There’s a format detail that matters more than most people realize: carousel posts are uploaded as PDFs, not as native LinkedIn multi-image posts. That distinction is important because PDFs open a document viewer experience rather than just displaying images in a gallery. LinkedIn treats these as a different content class entirely, and the dwell-time measurement works differently. A native gallery of photos gets swiped through quickly. A PDF carousel gets read. The algorithm sees that difference.
Text formatting within the carousel also plays a role. Slides with large, readable type, strong contrast, and a single clear message per slide hold attention longer than cluttered slides trying to communicate three ideas at once. The design principle here is borrowed from presentation culture – one idea per slide – but it maps directly onto algorithmic performance. Simpler slides get read more completely, generating more genuine engagement signals.
Brand accounts that have shifted their content mix toward carousels are also seeing a secondary benefit: saves. LinkedIn users who find a carousel valuable are more likely to save it for later reference than they are to save a single static image. Saves are a high-value engagement signal in LinkedIn’s ranking system, carrying more weight than a like or even a comment in some contexts. A well-constructed carousel essentially earns a double algorithmic reward – extended dwell time plus save behavior.
What This Means for Your Content Strategy

Single-image posts aren’t dead on LinkedIn, but treating them as a primary content format is an increasingly expensive habit. They still work for certain use cases – quick announcements, event promotions, personal milestone posts where the image itself carries emotional weight. But for thought leadership content, educational material, or anything where the goal is reach and engagement, the format is fighting the algorithm rather than working with it. Redirecting even half of those single-image slots toward carousel content would likely change the performance curve within a few weeks.

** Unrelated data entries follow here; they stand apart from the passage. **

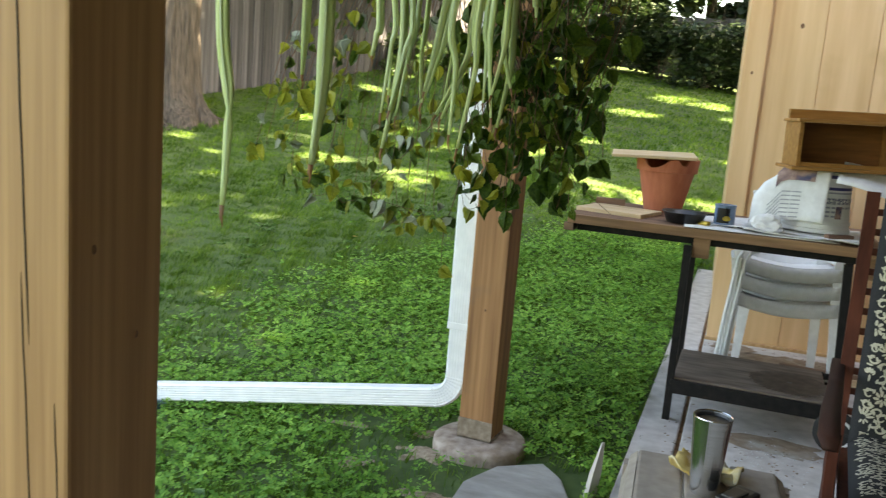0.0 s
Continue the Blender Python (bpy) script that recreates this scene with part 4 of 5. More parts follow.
pl = part("tile_board", b, M_BOARD)
pl.matrix_basis = pose(0.5, 1.26, TOP + 0.266, 2.0, -2.0, 8)
tagged(pl, "thin pale wooden board lying on the flower pot", "board")
for nm, dims, m_, mt, lb, ct in (
        ("pine_board", (0.32, 0.27, 0.018), pose(0.4, 0.985, TOP, 0, 0, -14), M_BOARD, "pale flat wooden board on the workbench", "board"),
        ("wood_offcut", (0.14, 0.05, 0.045), pose(0.33, 1.16, TOP, 0, 0, 6), M_BENCH, "small dark wood offcut on the workbench", "offcut"),
        ("wood_offcut", (0.12, 0.035, 0.03), pose(1.34, 0.83, TOP, 0, 0, 30), M_BENCH, "small dark wood offcut on the workbench", "offcut")):
    b = B()
    box(b, (-dims[0] / 2, -dims[1] / 2, 0), (dims[0] / 2, dims[1] / 2, dims[2]), 0.003)
    o = part(nm, b, mt)
    o.matrix_basis = m_
    tagged(o, lb, ct)
pan = thing("black_pan", pose(0.705, 0.86, TOP + 0.002), "small black pan with a long handle", "pan")
b = B()
lathe(b, [(0.06, 0.0), (0.075, 0.002), (0.095, 0.045), (0.1, 0.047), (0.098, 0.05), (0.088, 0.045), (0.07, 0.006), (0.02, 0.005)], 32)
part("bowl", b, M_BLACK, pan, smooth=True)
b = B()
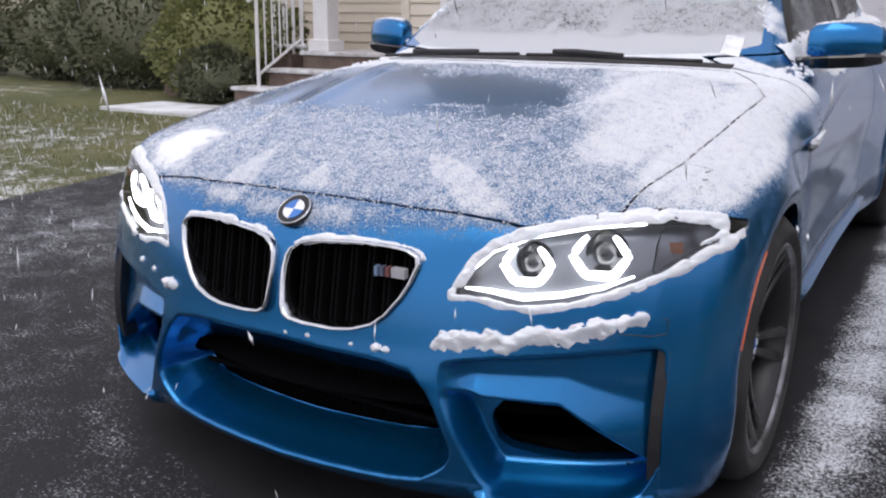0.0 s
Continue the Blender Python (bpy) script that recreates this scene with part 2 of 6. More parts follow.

The harder question is whether the carousel trend holds or whether LinkedIn eventually adjusts its weighting again. The platform has a history of favoring certain formats – text-only posts had a strong run, video got pushed hard for a period, polls had their moment – and then quietly recalibrating as user behavior shifts or the format gets gamed. Right now, carousels are working. The risk is building an entire content strategy around a format preference that could shift again without warning, which is why the smartest play is to understand why carousels work – dwell time, structured engagement, saves – rather than just copying the format mechanically.
Frequently Asked Questions
Why are carousel posts performing better than single images on LinkedIn?
Carousel posts extend user dwell time because viewers swipe through multiple slides. LinkedIn’s algorithm reads that extended interaction as a strong engagement signal, boosting distribution compared to single images that are processed in seconds.
How do I create a carousel post on LinkedIn?
Upload a PDF file as a post on LinkedIn. Each page of the PDF becomes a swipeable slide. LinkedIn treats this as a document post, which triggers a different and more favorable content experience than a standard image upload.
Do single-image posts still have any value on LinkedIn?
Yes, for announcements, event promotions, and emotionally resonant personal content. But for reach-focused thought leadership or educational content, carousels consistently outperform static images in the current algorithm.